Monday, June 13, 2011

Laid-Off Workers Settle for Part-time Jobs

http://www.aarp.org/work/job-hunting/info-06-2011/underemployed-workers.html

by: Carole Fleck | from: AARP Bulletin | June 1, 2011

Half a salary is better than none. And these days, it takes 50-year-old Phil Bookfor three part-time jobs just to earn that.

After 17 years at the Tropicana Casino and Resort in Atlantic City, N.J., where he worked as a supervisor making $48,000 a year, Bookfor got laid off in 2007. He's been unable to land a full-time job since. So he works as a waiter at two restaurants and as a concierge at a convention center — sometimes all in the same week.

"It's hard to juggle three jobs," says Bookfor, who credits his gym routine with keeping him fit, energetic and upbeat. "One calls you to come in, another calls you on the same day and you can't go, so they think they can't depend on you. It's tough."

Welcome to the new post-recession labor landscape. Since December 2007, U.S. employers have shed 8.7 million jobs, and as of April had added back only about 1.8 million. Consequently, older and younger workers alike are increasingly forced to accept part-time or temporary jobs in lieu of full-time work, or take full-time positions inappropriate to their skill level and previous pay grade.

To make ends meet, laid-off managers now work as cashiers. Unemployed teachers are delivering pizzas. Engineers are fixing computers. These are the underemployed, and according to the Bureau of Labor Statistics (BLS), their growth as a group is unprecedented.

[.....]

Many economists say the underemployment rate is a truer gauge of the nation's job situation than the unemployment rate alone. While unemployment has dropped to 9 percent, the underemployment rate has hardly budged, and remains at 19 percent, according to the Gallup polling and research firm.
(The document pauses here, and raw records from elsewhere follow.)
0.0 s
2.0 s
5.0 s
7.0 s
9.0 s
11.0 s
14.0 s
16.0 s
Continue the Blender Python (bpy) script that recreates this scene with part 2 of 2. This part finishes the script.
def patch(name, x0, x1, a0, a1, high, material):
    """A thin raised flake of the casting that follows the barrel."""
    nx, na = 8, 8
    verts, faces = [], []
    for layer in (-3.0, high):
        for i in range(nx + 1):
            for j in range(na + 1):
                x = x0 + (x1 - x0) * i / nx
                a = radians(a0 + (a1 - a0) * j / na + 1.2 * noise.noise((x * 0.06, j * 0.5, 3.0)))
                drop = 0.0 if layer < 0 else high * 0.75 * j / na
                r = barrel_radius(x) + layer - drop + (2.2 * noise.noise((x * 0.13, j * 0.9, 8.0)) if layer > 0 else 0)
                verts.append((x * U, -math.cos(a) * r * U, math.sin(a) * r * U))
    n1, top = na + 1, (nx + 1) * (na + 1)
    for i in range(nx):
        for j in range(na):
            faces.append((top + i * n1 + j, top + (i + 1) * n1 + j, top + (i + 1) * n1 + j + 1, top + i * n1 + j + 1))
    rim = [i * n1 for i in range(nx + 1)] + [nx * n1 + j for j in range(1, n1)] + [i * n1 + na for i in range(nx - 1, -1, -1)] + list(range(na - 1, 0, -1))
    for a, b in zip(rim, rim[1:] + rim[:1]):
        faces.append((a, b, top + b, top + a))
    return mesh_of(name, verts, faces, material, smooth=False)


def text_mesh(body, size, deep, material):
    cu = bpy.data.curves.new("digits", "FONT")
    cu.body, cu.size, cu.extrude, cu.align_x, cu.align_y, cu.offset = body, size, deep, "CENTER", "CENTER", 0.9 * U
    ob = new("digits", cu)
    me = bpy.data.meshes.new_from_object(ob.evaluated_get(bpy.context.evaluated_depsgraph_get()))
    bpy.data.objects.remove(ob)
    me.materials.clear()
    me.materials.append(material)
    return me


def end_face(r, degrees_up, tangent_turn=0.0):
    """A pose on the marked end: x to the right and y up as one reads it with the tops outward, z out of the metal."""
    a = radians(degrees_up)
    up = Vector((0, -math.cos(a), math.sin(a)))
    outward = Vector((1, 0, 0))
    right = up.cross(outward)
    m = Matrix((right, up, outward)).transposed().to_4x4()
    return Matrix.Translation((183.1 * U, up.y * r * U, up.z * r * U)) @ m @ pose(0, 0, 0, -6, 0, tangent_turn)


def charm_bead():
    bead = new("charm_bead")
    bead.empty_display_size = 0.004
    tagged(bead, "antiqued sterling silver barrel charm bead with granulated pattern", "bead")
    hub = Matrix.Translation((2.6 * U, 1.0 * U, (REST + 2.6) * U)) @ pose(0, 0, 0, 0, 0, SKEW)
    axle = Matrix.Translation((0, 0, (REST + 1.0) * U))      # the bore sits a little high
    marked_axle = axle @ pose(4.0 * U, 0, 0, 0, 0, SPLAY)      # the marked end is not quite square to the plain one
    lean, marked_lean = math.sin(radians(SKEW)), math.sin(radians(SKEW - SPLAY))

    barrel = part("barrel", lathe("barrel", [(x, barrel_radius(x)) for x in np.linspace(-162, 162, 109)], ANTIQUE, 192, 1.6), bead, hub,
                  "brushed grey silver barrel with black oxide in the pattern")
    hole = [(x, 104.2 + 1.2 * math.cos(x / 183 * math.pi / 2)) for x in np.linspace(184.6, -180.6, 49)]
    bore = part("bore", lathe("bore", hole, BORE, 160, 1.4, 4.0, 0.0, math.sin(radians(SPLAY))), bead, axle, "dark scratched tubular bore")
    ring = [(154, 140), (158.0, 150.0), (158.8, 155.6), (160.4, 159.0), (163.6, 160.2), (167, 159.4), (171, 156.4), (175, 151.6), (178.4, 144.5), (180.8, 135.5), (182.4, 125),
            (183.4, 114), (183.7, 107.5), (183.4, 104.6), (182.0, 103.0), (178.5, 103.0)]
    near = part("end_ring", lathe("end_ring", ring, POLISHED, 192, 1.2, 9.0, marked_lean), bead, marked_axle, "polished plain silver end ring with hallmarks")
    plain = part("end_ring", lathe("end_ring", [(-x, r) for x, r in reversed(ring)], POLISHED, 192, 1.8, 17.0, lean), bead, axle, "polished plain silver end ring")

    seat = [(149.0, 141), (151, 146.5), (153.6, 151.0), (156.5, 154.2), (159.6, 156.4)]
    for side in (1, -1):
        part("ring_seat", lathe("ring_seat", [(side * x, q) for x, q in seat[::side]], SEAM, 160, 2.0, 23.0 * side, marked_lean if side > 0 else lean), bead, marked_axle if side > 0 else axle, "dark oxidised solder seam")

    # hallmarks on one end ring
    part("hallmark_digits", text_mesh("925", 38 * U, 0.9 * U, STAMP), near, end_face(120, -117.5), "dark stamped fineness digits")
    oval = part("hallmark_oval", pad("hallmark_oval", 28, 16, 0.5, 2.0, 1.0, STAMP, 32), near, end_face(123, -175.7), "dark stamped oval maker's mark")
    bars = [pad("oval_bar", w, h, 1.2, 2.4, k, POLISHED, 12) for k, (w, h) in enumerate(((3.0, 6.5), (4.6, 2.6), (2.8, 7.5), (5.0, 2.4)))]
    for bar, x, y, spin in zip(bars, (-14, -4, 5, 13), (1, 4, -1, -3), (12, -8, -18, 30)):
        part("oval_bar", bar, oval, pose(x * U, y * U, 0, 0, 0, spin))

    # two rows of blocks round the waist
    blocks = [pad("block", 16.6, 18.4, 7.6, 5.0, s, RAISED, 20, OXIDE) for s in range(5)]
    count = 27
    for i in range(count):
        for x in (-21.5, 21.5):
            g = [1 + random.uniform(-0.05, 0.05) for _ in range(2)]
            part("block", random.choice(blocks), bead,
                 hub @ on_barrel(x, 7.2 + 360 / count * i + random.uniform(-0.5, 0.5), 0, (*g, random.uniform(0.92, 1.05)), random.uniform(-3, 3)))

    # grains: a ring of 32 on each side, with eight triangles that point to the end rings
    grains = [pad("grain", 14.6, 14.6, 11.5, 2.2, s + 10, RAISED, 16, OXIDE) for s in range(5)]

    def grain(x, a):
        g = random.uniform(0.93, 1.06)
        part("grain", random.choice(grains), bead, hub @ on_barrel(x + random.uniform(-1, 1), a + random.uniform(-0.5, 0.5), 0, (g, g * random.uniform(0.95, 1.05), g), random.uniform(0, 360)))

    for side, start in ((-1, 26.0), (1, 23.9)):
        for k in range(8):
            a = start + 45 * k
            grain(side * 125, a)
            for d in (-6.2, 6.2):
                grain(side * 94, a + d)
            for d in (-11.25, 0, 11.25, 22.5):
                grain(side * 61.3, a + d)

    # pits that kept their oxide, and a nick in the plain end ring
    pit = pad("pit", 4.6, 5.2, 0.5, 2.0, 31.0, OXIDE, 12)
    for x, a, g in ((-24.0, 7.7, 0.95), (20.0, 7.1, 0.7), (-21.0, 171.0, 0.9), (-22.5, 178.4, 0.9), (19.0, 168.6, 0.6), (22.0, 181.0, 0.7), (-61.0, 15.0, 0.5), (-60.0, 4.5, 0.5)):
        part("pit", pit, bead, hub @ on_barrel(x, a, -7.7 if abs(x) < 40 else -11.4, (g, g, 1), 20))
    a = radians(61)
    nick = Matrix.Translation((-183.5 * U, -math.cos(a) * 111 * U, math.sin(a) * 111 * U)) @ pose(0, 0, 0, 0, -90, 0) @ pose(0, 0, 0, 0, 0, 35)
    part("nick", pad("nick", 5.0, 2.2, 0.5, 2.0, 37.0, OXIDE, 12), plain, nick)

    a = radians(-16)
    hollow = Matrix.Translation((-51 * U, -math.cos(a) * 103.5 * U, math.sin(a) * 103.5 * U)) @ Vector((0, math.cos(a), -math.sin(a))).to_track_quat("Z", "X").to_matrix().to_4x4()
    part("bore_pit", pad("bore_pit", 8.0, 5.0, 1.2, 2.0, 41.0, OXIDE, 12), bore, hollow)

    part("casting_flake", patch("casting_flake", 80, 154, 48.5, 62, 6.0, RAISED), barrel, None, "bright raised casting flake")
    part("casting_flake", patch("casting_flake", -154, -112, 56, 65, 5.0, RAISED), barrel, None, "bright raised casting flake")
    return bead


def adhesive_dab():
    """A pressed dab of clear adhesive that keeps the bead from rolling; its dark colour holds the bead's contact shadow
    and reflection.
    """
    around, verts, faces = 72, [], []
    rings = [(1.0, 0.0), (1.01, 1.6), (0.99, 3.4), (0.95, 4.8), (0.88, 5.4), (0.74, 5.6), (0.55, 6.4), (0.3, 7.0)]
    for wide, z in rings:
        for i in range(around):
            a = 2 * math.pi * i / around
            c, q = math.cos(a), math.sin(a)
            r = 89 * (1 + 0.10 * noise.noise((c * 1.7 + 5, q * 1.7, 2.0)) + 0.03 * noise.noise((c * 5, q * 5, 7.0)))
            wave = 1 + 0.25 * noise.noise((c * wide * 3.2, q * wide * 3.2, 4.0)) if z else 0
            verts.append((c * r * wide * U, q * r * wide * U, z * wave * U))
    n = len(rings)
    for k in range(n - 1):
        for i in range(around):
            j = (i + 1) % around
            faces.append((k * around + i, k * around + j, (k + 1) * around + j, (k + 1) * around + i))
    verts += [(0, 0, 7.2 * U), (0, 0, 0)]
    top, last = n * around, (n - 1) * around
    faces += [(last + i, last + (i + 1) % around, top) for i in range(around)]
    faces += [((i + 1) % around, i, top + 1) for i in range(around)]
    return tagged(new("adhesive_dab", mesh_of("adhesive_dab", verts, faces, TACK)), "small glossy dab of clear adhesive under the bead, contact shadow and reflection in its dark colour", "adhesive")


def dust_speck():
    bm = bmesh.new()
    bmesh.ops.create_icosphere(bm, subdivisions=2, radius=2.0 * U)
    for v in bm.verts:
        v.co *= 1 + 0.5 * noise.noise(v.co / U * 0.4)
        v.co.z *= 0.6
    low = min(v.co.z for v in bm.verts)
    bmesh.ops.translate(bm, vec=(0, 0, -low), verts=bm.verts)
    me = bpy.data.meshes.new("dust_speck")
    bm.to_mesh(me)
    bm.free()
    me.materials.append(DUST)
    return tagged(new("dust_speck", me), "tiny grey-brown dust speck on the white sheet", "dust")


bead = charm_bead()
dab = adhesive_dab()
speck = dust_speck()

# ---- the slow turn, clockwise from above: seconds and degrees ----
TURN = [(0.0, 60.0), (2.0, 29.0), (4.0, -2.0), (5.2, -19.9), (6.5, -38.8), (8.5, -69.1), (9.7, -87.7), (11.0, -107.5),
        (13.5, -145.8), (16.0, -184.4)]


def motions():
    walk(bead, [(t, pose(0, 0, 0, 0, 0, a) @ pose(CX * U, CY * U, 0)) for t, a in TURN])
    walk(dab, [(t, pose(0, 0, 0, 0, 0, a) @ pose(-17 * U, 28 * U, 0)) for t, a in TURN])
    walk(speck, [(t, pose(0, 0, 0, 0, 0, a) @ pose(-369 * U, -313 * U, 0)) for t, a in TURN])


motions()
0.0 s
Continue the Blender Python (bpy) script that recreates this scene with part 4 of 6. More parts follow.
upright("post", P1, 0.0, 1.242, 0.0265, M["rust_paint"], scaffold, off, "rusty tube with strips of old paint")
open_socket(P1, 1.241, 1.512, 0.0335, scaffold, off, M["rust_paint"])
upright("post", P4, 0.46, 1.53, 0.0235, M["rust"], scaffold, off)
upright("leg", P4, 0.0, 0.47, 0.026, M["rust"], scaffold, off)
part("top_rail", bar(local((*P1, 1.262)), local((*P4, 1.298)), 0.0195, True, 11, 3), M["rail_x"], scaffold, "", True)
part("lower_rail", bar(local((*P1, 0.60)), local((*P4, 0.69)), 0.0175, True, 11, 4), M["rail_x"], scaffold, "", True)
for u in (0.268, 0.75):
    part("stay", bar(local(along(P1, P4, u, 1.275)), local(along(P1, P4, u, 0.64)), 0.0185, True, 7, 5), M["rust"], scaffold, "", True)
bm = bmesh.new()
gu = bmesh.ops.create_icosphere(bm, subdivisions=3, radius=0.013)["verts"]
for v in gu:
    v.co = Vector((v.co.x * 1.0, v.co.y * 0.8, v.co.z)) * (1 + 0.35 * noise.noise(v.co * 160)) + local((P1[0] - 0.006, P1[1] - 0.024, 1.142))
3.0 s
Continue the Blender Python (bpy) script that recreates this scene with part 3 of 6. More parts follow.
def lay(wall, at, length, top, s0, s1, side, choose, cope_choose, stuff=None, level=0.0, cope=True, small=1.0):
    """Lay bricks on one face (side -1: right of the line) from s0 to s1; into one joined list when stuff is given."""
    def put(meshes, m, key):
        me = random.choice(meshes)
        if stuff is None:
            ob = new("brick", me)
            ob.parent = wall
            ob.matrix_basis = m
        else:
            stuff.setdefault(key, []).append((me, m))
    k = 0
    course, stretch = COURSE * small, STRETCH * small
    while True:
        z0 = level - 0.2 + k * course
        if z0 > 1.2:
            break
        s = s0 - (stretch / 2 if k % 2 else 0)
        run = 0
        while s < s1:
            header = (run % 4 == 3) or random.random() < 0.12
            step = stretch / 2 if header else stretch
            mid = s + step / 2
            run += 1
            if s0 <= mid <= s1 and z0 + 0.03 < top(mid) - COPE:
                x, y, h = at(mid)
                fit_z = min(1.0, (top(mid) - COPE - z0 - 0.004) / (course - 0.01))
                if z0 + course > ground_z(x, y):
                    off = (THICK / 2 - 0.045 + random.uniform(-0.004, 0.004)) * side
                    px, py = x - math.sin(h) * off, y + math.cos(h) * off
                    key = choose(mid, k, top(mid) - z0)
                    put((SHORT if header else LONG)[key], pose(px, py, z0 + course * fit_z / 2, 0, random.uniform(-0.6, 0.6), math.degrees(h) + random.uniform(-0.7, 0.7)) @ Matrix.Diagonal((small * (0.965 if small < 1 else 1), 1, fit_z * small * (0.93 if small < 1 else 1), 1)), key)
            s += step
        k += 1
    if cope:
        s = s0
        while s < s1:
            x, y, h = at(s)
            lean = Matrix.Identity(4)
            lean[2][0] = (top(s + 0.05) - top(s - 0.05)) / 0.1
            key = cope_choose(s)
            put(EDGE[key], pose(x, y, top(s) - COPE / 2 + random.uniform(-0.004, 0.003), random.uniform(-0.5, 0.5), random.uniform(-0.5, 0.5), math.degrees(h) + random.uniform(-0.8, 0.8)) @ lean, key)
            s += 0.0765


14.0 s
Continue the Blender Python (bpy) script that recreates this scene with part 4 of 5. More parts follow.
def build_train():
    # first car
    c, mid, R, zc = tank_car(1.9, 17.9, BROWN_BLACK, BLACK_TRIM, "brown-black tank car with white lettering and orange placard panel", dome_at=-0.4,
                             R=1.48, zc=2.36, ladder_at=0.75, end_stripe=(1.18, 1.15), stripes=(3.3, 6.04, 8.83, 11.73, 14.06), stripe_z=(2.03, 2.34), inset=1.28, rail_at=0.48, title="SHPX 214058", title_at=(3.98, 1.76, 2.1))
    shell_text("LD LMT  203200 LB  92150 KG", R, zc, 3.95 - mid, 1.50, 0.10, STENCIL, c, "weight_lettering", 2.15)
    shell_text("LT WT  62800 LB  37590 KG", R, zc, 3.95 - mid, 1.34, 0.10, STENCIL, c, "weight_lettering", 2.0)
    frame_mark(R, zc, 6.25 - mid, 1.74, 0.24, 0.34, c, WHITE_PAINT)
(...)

How underemployment is defined often depends on which group is tracking it. Generally, it implies work that's inappropriate to a worker's education and qualifications. Gallup classifies the underemployed as those who are jobless or working part time but want full-time work. To the BLS, the definition also includes unemployed people who were so discouraged that they stopped looking for jobs.

[.....]

She also concluded that being overqualified, underpaid or working part time will likely have long-term consequences on a worker's marketability, self-confidence and future earnings.

"When you take a job out of your area of expertise or at a lower level, it can damage your career and affect your lifetime earnings potential. If you're at the latter end of your career cycle, you may never make that up."

There are more underemployed workers now than in any other economic downturn in the last 30 years. The BLS recently analyzed the rise in underemployment after the last four recessions — 1981-1982, 1990-1991, 2001 and 2007-2009. In the two years following the latest recession, the number of underemployed rose by 107 percent, from 4.2 million to 8.7 million. By contrast, after each of the previous recessions, the number rose by 33 percent to 41 percent.

[.....]

Today's economy has been notably hard on older workers. As of April, unemployed workers under 55 had on average been jobless for 39 weeks. For those 55 and older, the duration exceeded one year.

[...]

Age discrimination among hiring personnel is surely a factor, says Rix. The longer older adults are out of work, she adds, the harder it is for them to push back into the labor pool.